What’s competing for your undivided attention right now?

In today’s crazy media inundated world, we are overwhelmed with far more information than ever before.

multichannel-target-marketingTV (both network and cable), radio, the Internet, tens of thousands of blogs, newspapers and magazines, faxes, e-mails, cell phones, Apps, multiple 24¬hour news and sports channels, newsletters, etc., etc., etc.

Even worse, each source of information is screaming louder and louder to get our attention because without your eyeballs and clicks they won’t make a dime.

All of this information and “noise” makes it very important that you target your marketing precisely to the people who actually want to receive it.

Precise, targeted marketing is indispensable for every business because when you know exactly who will buy your products or services, you can save thousands of marketing dollars by directly contacting only those people who have an ‘affinity’ to buy what you are selling.

Target your marketing where you know that your typical customer will be looking.

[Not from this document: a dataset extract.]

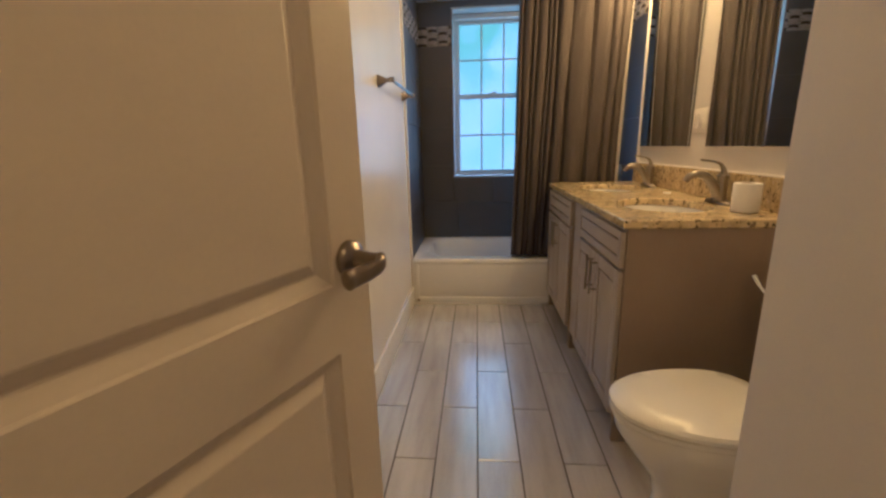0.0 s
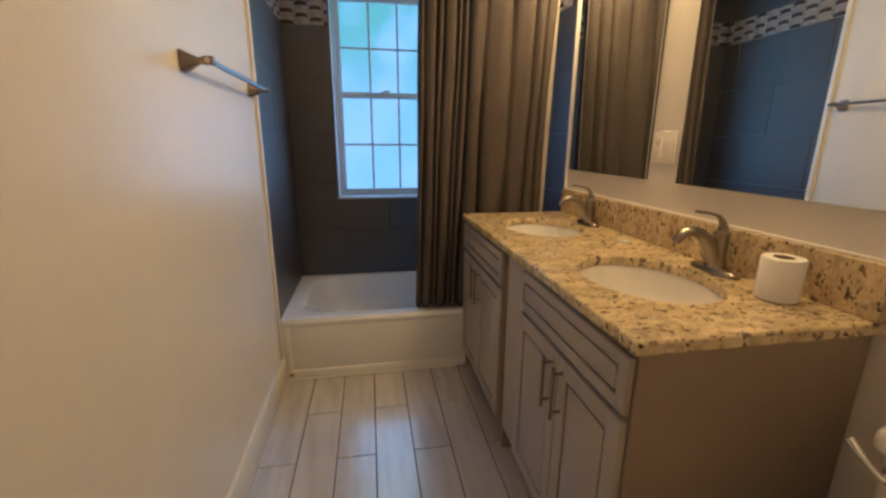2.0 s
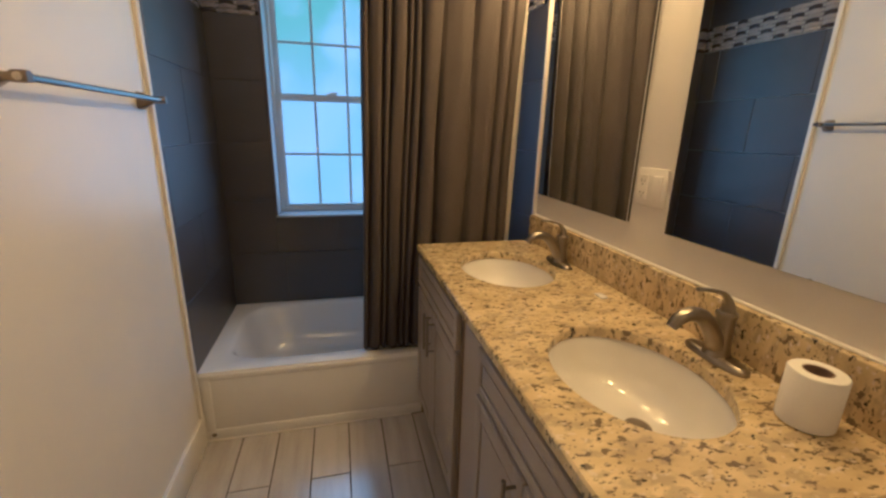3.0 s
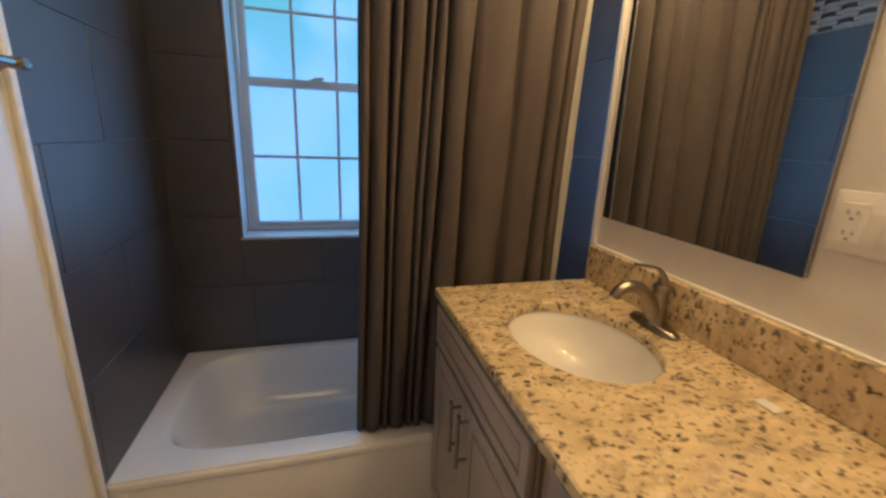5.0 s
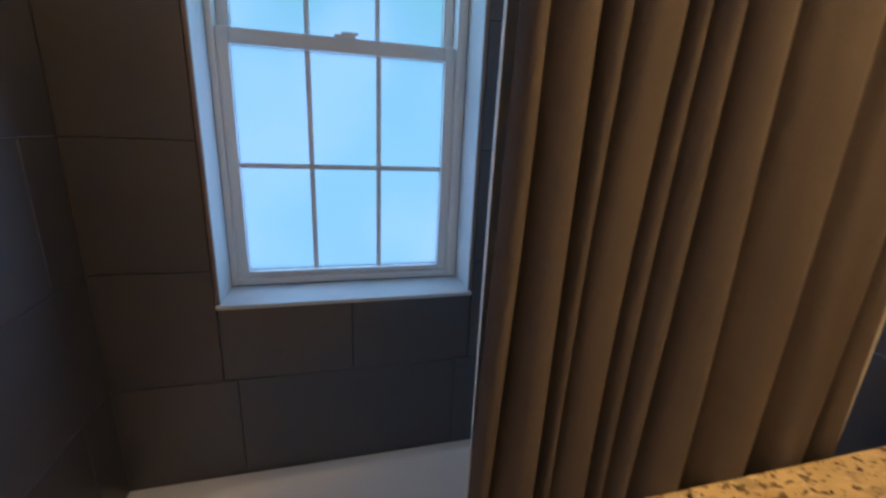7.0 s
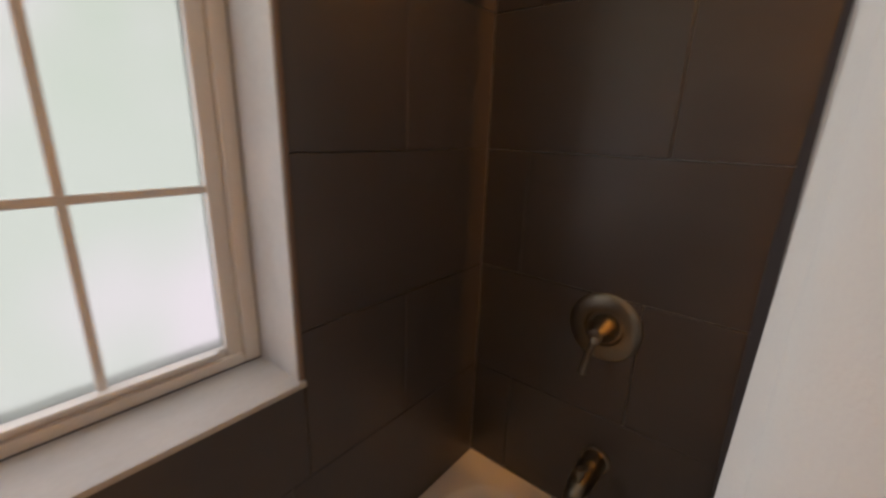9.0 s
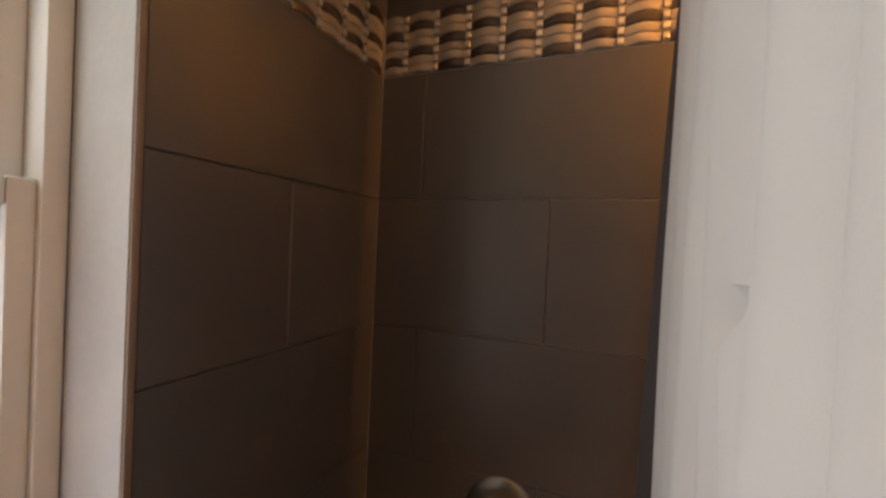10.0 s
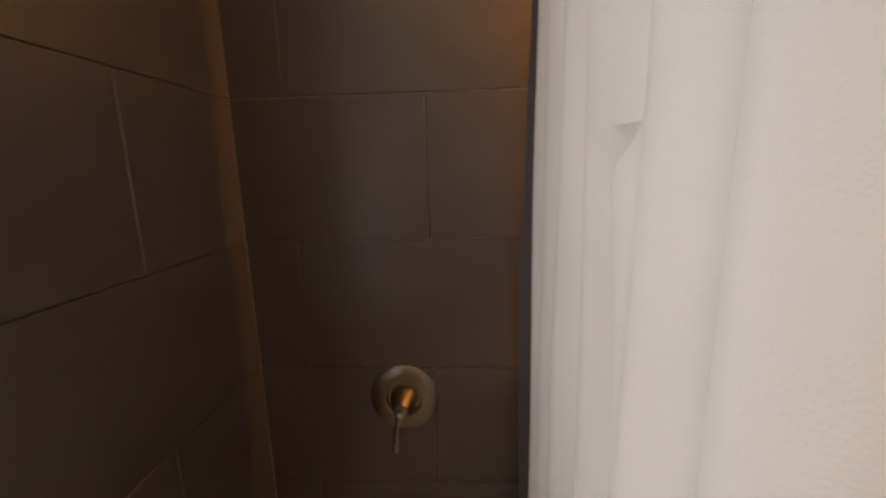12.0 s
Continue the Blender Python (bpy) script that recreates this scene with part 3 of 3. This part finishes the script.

Example: I wrote a marketing plan recently for a group of financial planners who had developed a system of advice for couples who are going through a divorce.

After doing some research we discovered that over 14,000 couples divorced every year in the metro Detroit area, where we are located.

Now, even if we were only to sell the planners’ services to 1.25% of these couples, at an average profit of $750.00 for the services and materials involved, the revenue in the first year would be approximately $273,750.00.

That’s just the tip of the iceberg.

The real income is made on the “back-end” financial planning commissions from the insurance and investments that are made for the divorcing couples.

Since divorce typically is a very private issue, we are marketing by using a referral system.

Divorcing couples locate my clients’ services through religious organizations, community and government organizations, business organizations and associations, real estate associations, hospital and medical organizations and associations, arts and humanities organizations, CPAs and enrolled accountants, family marriage counselors and psychologists, and estate planning specialists that have a relationship with us.

Why, because typically, these are the people that divorcing couples go to for advice.

Do you know who your ideal clients are and where to find them?
What are you doing to target your clients and prospects precisely?